This extremely fine example of double Ikat is an heirloom piece of one of the two surviving Patola weaving families in Patan.
It is an heirloom fragment piece - about quarter sari - that has been with them for over 10 generations. I was told at the time of acquisition that this sari is over 500 years old.
Such claims are as hard to prove as they are to disprove so I reserve my comment on this dating.
But it is worth noting that the features seen in this piece certainly conform to the idea that this is a few generations old.
The value of a Patan Patola is directly proportional to the diversity of motifs used in it as this increases the difficulty of creating the artwork.
This fragment has
- the paan bhaath or leaf motif
- the vaurani or bride motif
- the popat or parrot motifs,
- the phool or flower motif and
- the haathi or elephant motif
- several border motifs
- the pallo or the end panel which in the case of the Gujarati style of wearing falls over the right shoulder at the front.

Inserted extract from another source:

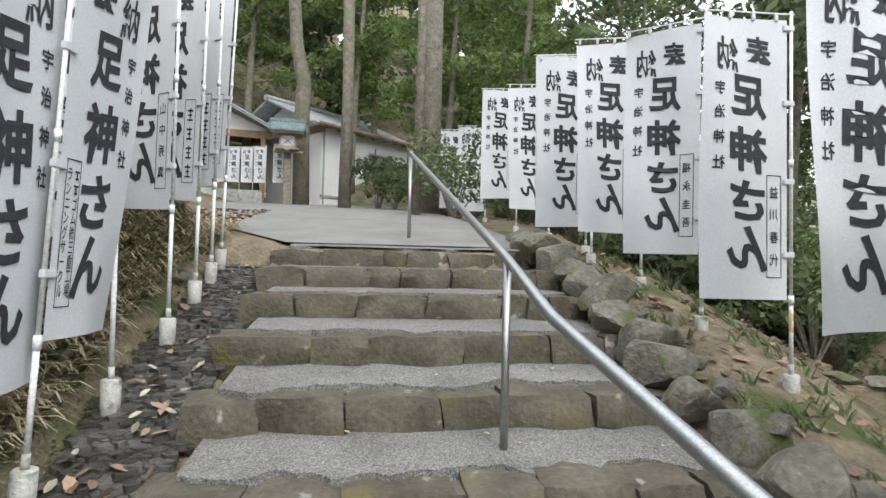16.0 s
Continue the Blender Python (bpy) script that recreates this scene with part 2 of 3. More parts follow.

- note that the flower motifs on the palloo end panel are in a direction that is perpendicular to that of the motifs in the field. This fact poses a unique challenge in double ikat
- AND zari in the pallo that probably has some precious metal content.
Microscopic examination of the fibres [see photo] and the weave reveal a uniqueness not found in other more recent antique patolas.
Mounted on a raw silk backing for support. Will make a fabulous wall hanging.
Uncomparable ancestral heirloom piece. Rare.
Examples of younger Patolas may be seen
1. On pages 14 & 27 in 'Indian Textiles' by John Gillow & Nicholas Bernard
2. Page 42-49, "Tradition and beyond, Handcrafted Indian Textiles" by Rta Kapur Chishti / Rahul Jain
Approx 130 cm height x 125 cm width on raw silk mounting.
Several holes & loosened threads and spots of distress all over. Needs pure tender loving care to survive for another hundred years. Mounted on raw silk backing.
MY NOTES: Patolas are rare but to find one from the weaver's heirloom treasure chest THAT HAS ZARI is a matter of fortune! Such pieces will rarely ever come up for sale.
The other quarter (that did not contain the gorgeous end pallu with zari) was acquired by another discerning art collector.